EXERCISE PROMPT. Take every line from the material that has the word "scene" in it.
— Start EXERCISE INPUTS —
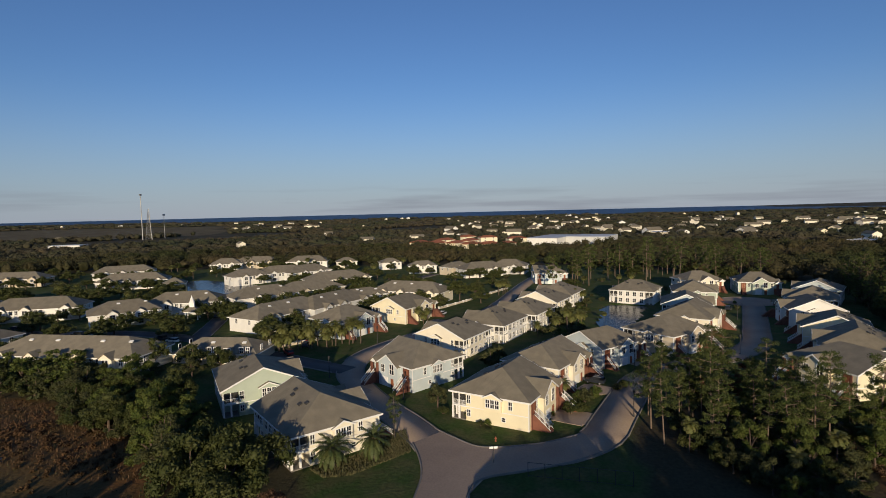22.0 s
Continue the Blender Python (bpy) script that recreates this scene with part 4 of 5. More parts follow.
def kinds_of(light):
  """The plants: full ones, and lighter ones for those far from the flight."""
  f, g = (0.32, 1.6) if light else (1.45, 0.8)
  return {
      "oak": [(oak_kind(s, "oak", 8.5, 4.4, 22, 190 * f, 0.4 * g), "live_oak", "dense dark green live oak") for s in (1, 2, 3)],
      "tall": [(oak_kind(s, m, 12.0, 4.0, 24, 165 * f, 0.4 * g, 0.3), "broadleaf_tree", "tall green tree with an uneven leafy crown") for s, m in ((11, "oak"), (12, "lime"), (13, "olive"))],
      "lime": [(oak_kind(s, "lime", 10.0, 3.5, 20, 170 * f, 0.38 * g, 0.12), "sweetgum", "bright green tree lit by low sun") for s in (21, 22)],
      "myrtle": [(oak_kind(s, "olive", 7.0, 3.3, 20, 170 * f, 0.36 * g, 0.14), "wax_myrtle", "grey-green bushy tree at the marsh edge") for s in (31, 32, 33)],
      "pine": [(pine_kind(s, h, 105 * f, 0.38 * g), "pine_tree", "tall slender pine with a bare trunk") for s, h in ((41, 15), (42, 16.5), (43, 13.5))],
      "shrub": [(shrub_kind(s, m, 3.2, 2.0, 120 * f, 0.38 * g), "shrub", "rounded leafy evergreen shrub") for s, m in ((51, "oak"), (52, "olive"), (53, "lime"))],
      "thicket": [(oak_kind(s, m, 6.2, 3.3, 20, 170 * f, 0.36 * g, 0.06), "thicket_bush", "dense bushy thicket at the marsh edge") for s, m in ((34, "olive"), (35, "oak"), (36, "oak"))],
      "rust": [(bare_kind(s, 8.0, "rust"), "bare_tree", "half-bare tree with rusty winter leaves") for s in (61, 62)],
      "palm": [(palm_kind(s, t), "cabbage_palm", "cabbage palm with a round fan crown") for s, t in ((71, 5.5), (72, 7.0), (73, 4.2))],
      "date": [(palm_kind(s, 2.9, 52, 3.1, "frond", 0.36, 0.17, 0.17, True), "date_palm", "stout date palm with long arching fronds") for s in (81, 82)],
      "autumn": [(oak_kind(62, "rust", 7.5, 2.9, 18, 170 * f, 0.36 * g, 0.2), "autumn_tree", "small tree in full rust-red autumn leaf")],
      "snag": [(bare_kind(s, 12.0, "rust", 2), "dead_tree", "pale leafless dead standing tree") for s in (91,)],
  }

KINDS = {False: kinds_of(False), True: kinds_of(True)}
PLANTED = {}
rng = random.Random(5)


def plant(kind, x, y, scale=1.0, wide=1.0):
    light = math.hypot(x, y) > 150
    which = rng.randrange(len(KINDS[light][kind]))
    m = Matrix.LocRotScale((x, y, 0), Euler((rng.uniform(-0.05, 0.05), rng.uniform(-0.05, 0.05), rng.uniform(0, 6.28))), (scale * wide * rng.uniform(0.9, 1.12), scale * wide * rng.uniform(0.9, 1.12), scale * rng.uniform(0.88, 1.14)))
    (trunk, crown), name, label = KINDS[light][kind][which]
    if (kind, which, light) not in PLANTED:
        ob = thing(name, m, label, "tree" if kind != "shrub" else "shrub", name + "s")
        part("trunk", trunk, None, ob)
        part("crown", crown, None, ob)
        PLANTED[kind, which, light] = ob
    else:
        first = PLANTED[kind, which, light]
        copy_thing(first, m @ Matrix.Diagonal([1 / v for v in first.scale] + [1]))


def lake_view(x, y):
    """The lake, and the open shore before it."""
    hit = inside(x, y, LAKE_EAST)
    for s in (1.04, 1.08, 1.12, 1.16, 1.2, 1.24):
        hit |= inside(x * s, y * s, LAKE_EAST)
    return hit


def scatter(poly, count, kinds, lo=0.8, hi=1.2, apart=2.5, wide=1.0):
    """Plants spread over an area."""
    px, py = np.array(poly, float).T
    spots, tries = [], 0
    while len(spots) < count and tries < count * 40:
        tries += 1
        x, y = rng.uniform(px.min(), px.max()), rng.uniform(py.min(), py.max())
        if not inside(np.array([x]), np.array([y]), poly)[0]:
            continue
        if lake_view(np.array([x]), np.array([y]))[0]:
            continue
        if any((x - a) ** 2 + (y - b) ** 2 < apart**2 for a, b in spots):
            continue
        spots.append((x, y))
        plant(rng.choice(kinds), x, y, rng.uniform(lo, hi), wide)


# ---- woods, belts and garden trees ----
PINES_WEST = [(-22, 84), (-13, 90), (-6, 106), (2, 116), (3, 134), (-4, 146), (-12, 140), (-16, 122), (-23, 100)]
scatter(PINES_WEST, 32, ["pine", "pine", "pine", "tall"], 0.72, 0.98, 2.6)
scatter(PINES_WEST, 18, ["tall", "oak", "myrtle", "thicket"], 0.75, 1.05, 3.0)
scatter([(-27, 70), (-15, 76), (-11, 90), (-4, 106), (4, 118), (4, 140), (-4, 146), (-15, 140), (-19, 122), (-27, 100)], 50, ["thicket", "thicket", "shrub", "myrtle", "rust"], 0.55, 0.95, 2.2)
scatter([(-8, 148), (4, 154), (30, 155), (40, 161), (34, 170), (14, 178), (-2, 170)], 24, ["tall", "pine", "lime", "myrtle", "pine"], 0.6, 0.9, 3.4)
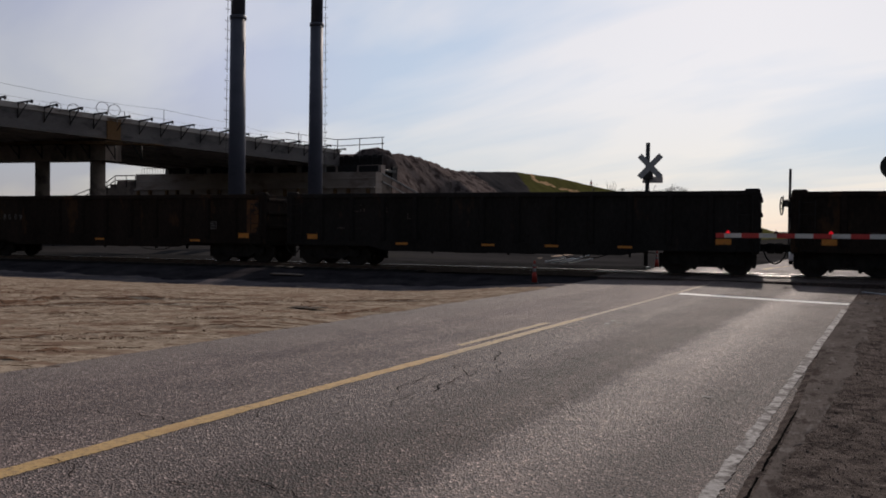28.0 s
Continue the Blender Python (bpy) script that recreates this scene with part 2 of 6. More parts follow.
    # wheel paths, where pale stone shows
    path = mth("MULTIPLY", mth("MULTIPLY", span(off, -0.02, 0.22), span(off, 1.2, 0.45)), mine)
    path = mth("MAXIMUM", path, mth("MULTIPLY", mth("MULTIPLY", span(off, -0.9, -1.3), mine), 0.35))
    base = mix(one, ramp(tex(3.0, 6, 0.7), 0.3, 0.7, (1.12, 1.105, 1.08), (1.50, 1.47, 1.42)), path, "MULTIPLY")
    # the unworn strip outside the wheels, darker
    base = mix(base, ramp(tex(5.0, 6, 0.7), 0.3, 0.7, (0.70, 0.685, 0.67), (0.95, 0.94, 0.93)), mth("MULTIPLY", span(off, 0.75, 1.2), mine), "MULTIPLY")
    # pale dust blown over the margin beside the sandy lot
    dz = N("ShaderNodeMath"); dz.operation = "MULTIPLY_ADD"; dz.inputs[1].default_value = 1.3
    L(tex(1.6, 6, 0.65), dz.inputs[0]); L(sp.outputs[0], dz.inputs[2])
    du = N("ShaderNodeMapRange"); du.inputs["From Min"].default_value, du.inputs["From Max"].default_value = -5.6, -7.4
    du.inputs["To Max"].default_value = 0.75
    L(dz.outputs[0], du.inputs["Value"])
    dust = ramp(tex(9, 4), 0.3, 0.7, (0.13, 0.103, 0.088), (0.20, 0.165, 0.142))
    base = mix(base, dust, du.outputs[0])
    L(base, p.inputs["Base Color"])
    # tyres have polished two paths in each lane
    L(mth("MULTIPLY_ADD", path, -0.10, 0.76), p.inputs["Roughness"])
    p.inputs["Specular IOR Level"].default_value = 0.25
    bp = N("ShaderNodeBump"); bp.inputs["Strength"].default_value, bp.inputs["Distance"].default_value = 1.0, 0.014
    L(vor.outputs["Distance"], bp.inputs["Height"]); L(bp.outputs[0], p.inputs["Normal"])
    return m


ASPHALT = asphalt()
STOP_WHITE = mat("fresh white road paint", (0.5, 0.49, 0.47), (0.66, 0.65, 0.62), 3, 0.7, bump=0.2, fine=40, third=(0.2, 0.19, 0.18), third_at=0.66, third_scale=4, spec=0.3)
CRACK = mat("crack tar", (0.003, 0.003, 0.003), (0.008, 0.0075, 0.007), 8, 0.95, bump=0.1, spec=0.0)
YELLOW_LINE = mat("yellow road paint", (0.36, 0.225, 0.085), (0.52, 0.350, 0.145), 3, 0.72, bump=0.4, fine=60, third=(0.16, 0.112, 0.072), third_at=0.58, third_scale=22, spec=0.2, crisp=0.09, fourth=((0.34, 0.205, 0.082), 0.55, 3.0))
WHITE_LINE = mat("white road paint", (0.22, 0.205, 0.195), (0.38, 0.36, 0.34), 3, 0.85, bump=0.4, fine=40, third=(0.085, 0.072, 0.068), third_at=0.53, third_scale=7, spec=0.1, crisp=0.05, fourth=((0.10, 0.086, 0.08), 0.56, 22.0))
DIRT = mat("sandy dirt", (0.145, 0.104, 0.074), (0.395, 0.322, 0.246), 7.0, 0.97, bump=1.0, fine=30, third=(0.105, 0.064, 0.043), third_at=0.61, third_scale=9, stretch=(0.6, 1.1, 1), spec=0.0, depth=0.05, crisp=0.03, fourth=((0.170, 0.110, 0.078), 0.55, 2.0), turn=26)
CLOD = mat("damp clods and dark streaks", (0.10, 0.056, 0.036), (0.22, 0.135, 0.09), 9, 0.95, bump=0.5, fine=50, spec=0.0)
WET_SOIL = mat("dark wet soil", (0.022, 0.014, 0.009), (0.055, 0.036, 0.024), 9, 0.9, bump=0.6, fine=40, spec=0.1)
SHOULDER_STONE = mat("shoulder stones", (0.07, 0.055, 0.047), (0.24, 0.195, 0.17), 5, 0.95, bump=0.5, fine=40, spec=0.05)
CONE_BAND = mat("scuffed cone band", (0.17, 0.16, 0.16), (0.28, 0.27, 0.265), 9, 0.7, bump=0.1)
CAR_DIM = mat("dim worn stencil", (0.06, 0.05, 0.046), (0.125, 0.105, 0.096), 6, 0.8, bump=0.1, fine=30, third=(0.02, 0.017, 0.016), third_at=0.52, third_scale=7, crisp=0.02, spec=0.1)
MOUND = mat("piled earth", (0.068, 0.047, 0.039), (0.185, 0.138, 0.113), 3.0, 0.97, bump=1.0, fine=14, third=(0.05, 0.032, 0.026), third_at=0.56, third_scale=3.5, stretch=(0.6, 1.2, 1.2), spec=0.0, depth=0.07, crisp=0.04)
FILL = mat("embankment fill", (0.060, 0.046, 0.043), (0.155, 0.124, 0.114), 0.4, 0.95, bump=1.0, fine=3.0, third=(0.036, 0.027, 0.026), third_at=0.54, third_scale=0.5, stretch=(1.6, 1.6, 0.35), spec=0.0)
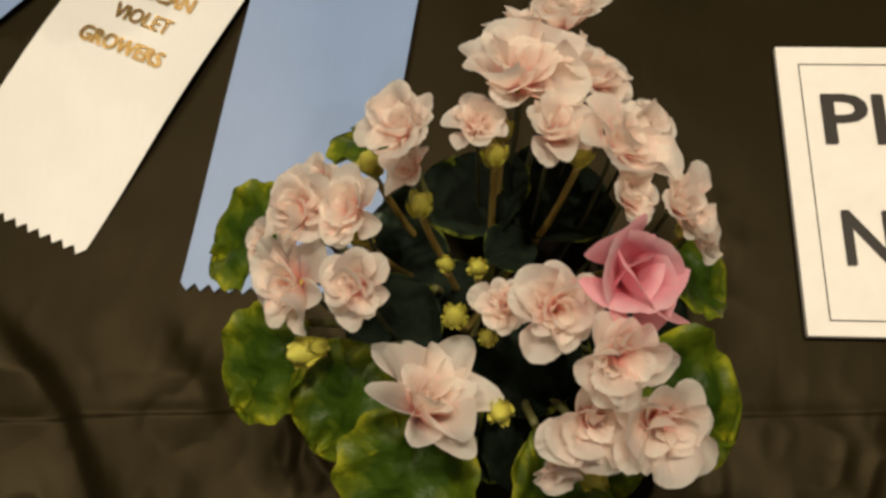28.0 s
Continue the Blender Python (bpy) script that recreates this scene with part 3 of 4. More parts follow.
— End EXERCISE INPUTS —
FULL ANSWER.
Continue the Blender Python (bpy) script that recreates this scene with part 4 of 5. More parts follow.
Continue the Blender Python (bpy) script that recreates this scene with part 2 of 6. More parts follow.
Continue the Blender Python (bpy) script that recreates this scene with part 3 of 4. More parts follow.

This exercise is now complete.